:: THE PROBLEM ::
Restate each of the lines given below, word for word.

[Start of AVAILABLE DATA]

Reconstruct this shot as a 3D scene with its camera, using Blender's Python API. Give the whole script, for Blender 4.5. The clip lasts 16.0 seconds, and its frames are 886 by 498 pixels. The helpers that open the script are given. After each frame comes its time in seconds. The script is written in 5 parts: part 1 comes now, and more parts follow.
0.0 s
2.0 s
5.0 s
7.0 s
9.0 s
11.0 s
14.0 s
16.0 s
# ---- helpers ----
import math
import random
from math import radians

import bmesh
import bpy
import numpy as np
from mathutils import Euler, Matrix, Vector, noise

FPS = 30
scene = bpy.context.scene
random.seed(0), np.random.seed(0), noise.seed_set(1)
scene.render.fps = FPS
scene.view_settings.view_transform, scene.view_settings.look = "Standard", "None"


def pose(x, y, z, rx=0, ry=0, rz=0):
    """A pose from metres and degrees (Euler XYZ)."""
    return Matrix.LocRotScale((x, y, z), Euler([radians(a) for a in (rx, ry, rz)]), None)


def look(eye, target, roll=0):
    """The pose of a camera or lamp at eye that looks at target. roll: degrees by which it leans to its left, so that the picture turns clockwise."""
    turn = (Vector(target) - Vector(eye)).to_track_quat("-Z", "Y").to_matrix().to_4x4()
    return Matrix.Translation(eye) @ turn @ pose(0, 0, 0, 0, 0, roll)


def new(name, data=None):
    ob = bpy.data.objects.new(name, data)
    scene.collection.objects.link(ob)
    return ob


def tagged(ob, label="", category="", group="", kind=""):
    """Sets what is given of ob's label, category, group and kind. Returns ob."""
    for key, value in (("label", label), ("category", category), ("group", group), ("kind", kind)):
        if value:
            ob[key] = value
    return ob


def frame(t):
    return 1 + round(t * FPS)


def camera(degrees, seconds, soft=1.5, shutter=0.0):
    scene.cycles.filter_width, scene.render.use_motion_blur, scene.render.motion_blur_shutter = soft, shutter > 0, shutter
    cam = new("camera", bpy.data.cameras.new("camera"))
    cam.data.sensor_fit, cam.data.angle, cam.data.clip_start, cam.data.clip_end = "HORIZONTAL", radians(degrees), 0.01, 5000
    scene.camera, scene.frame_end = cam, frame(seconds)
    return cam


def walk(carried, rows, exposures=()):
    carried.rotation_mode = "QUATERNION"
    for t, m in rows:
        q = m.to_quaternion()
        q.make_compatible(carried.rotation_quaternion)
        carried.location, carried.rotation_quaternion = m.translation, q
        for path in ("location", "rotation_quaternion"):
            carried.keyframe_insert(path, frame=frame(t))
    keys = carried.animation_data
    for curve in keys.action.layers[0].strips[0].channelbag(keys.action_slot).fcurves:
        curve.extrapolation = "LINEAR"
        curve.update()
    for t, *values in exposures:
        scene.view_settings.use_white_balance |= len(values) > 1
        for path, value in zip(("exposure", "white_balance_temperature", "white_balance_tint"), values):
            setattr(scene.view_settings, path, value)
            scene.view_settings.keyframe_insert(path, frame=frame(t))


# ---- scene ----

[End of AVAILABLE DATA]

:: OUTPUT ::
Reconstruct this shot as a 3D scene with its camera, using Blender's Python API. Give the whole script, for Blender 4.5. The clip lasts 16.0 seconds, and its frames are 886 by 498 pixels. The helpers that open the script are given. After each frame comes its time in seconds. The script is written in 5 parts: part 1 comes now, and more parts follow.
0.0 s
2.0 s
5.0 s
7.0 s
9.0 s
11.0 s
14.0 s
16.0 s
# ---- helpers ----
import math
import random
from math import radians

import bmesh
import bpy
import numpy as np
from mathutils import Euler, Matrix, Vector, noise

FPS = 30
scene = bpy.context.scene
random.seed(0), np.random.seed(0), noise.seed_set(1)
scene.render.fps = FPS
scene.view_settings.view_transform, scene.view_settings.look = "Standard", "None"


def pose(x, y, z, rx=0, ry=0, rz=0):
    """A pose from metres and degrees (Euler XYZ)."""
    return Matrix.LocRotScale((x, y, z), Euler([radians(a) for a in (rx, ry, rz)]), None)


def look(eye, target, roll=0):
    """The pose of a camera or lamp at eye that looks at target. roll: degrees by which it leans to its left, so that the picture turns clockwise."""
    turn = (Vector(target) - Vector(eye)).to_track_quat("-Z", "Y").to_matrix().to_4x4()
    return Matrix.Translation(eye) @ turn @ pose(0, 0, 0, 0, 0, roll)


def new(name, data=None):
    ob = bpy.data.objects.new(name, data)
    scene.collection.objects.link(ob)
    return ob


def tagged(ob, label="", category="", group="", kind=""):
    """Sets what is given of ob's label, category, group and kind. Returns ob."""
    for key, value in (("label", label), ("category", category), ("group", group), ("kind", kind)):
        if value:
            ob[key] = value
    return ob


def frame(t):
    return 1 + round(t * FPS)


def camera(degrees, seconds, soft=1.5, shutter=0.0):
    scene.cycles.filter_width, scene.render.use_motion_blur, scene.render.motion_blur_shutter = soft, shutter > 0, shutter
    cam = new("camera", bpy.data.cameras.new("camera"))
    cam.data.sensor_fit, cam.data.angle, cam.data.clip_start, cam.data.clip_end = "HORIZONTAL", radians(degrees), 0.01, 5000
    scene.camera, scene.frame_end = cam, frame(seconds)
    return cam


def walk(carried, rows, exposures=()):
    carried.rotation_mode = "QUATERNION"
    for t, m in rows:
        q = m.to_quaternion()
        q.make_compatible(carried.rotation_quaternion)
        carried.location, carried.rotation_quaternion = m.translation, q
        for path in ("location", "rotation_quaternion"):
            carried.keyframe_insert(path, frame=frame(t))
    keys = carried.animation_data
    for curve in keys.action.layers[0].strips[0].channelbag(keys.action_slot).fcurves:
        curve.extrapolation = "LINEAR"
        curve.update()
    for t, *values in exposures:
        scene.view_settings.use_white_balance |= len(values) > 1
        for path, value in zip(("exposure", "white_balance_temperature", "white_balance_tint"), values):
            setattr(scene.view_settings, path, value)
            scene.view_settings.keyframe_insert(path, frame=frame(t))


# ---- scene ----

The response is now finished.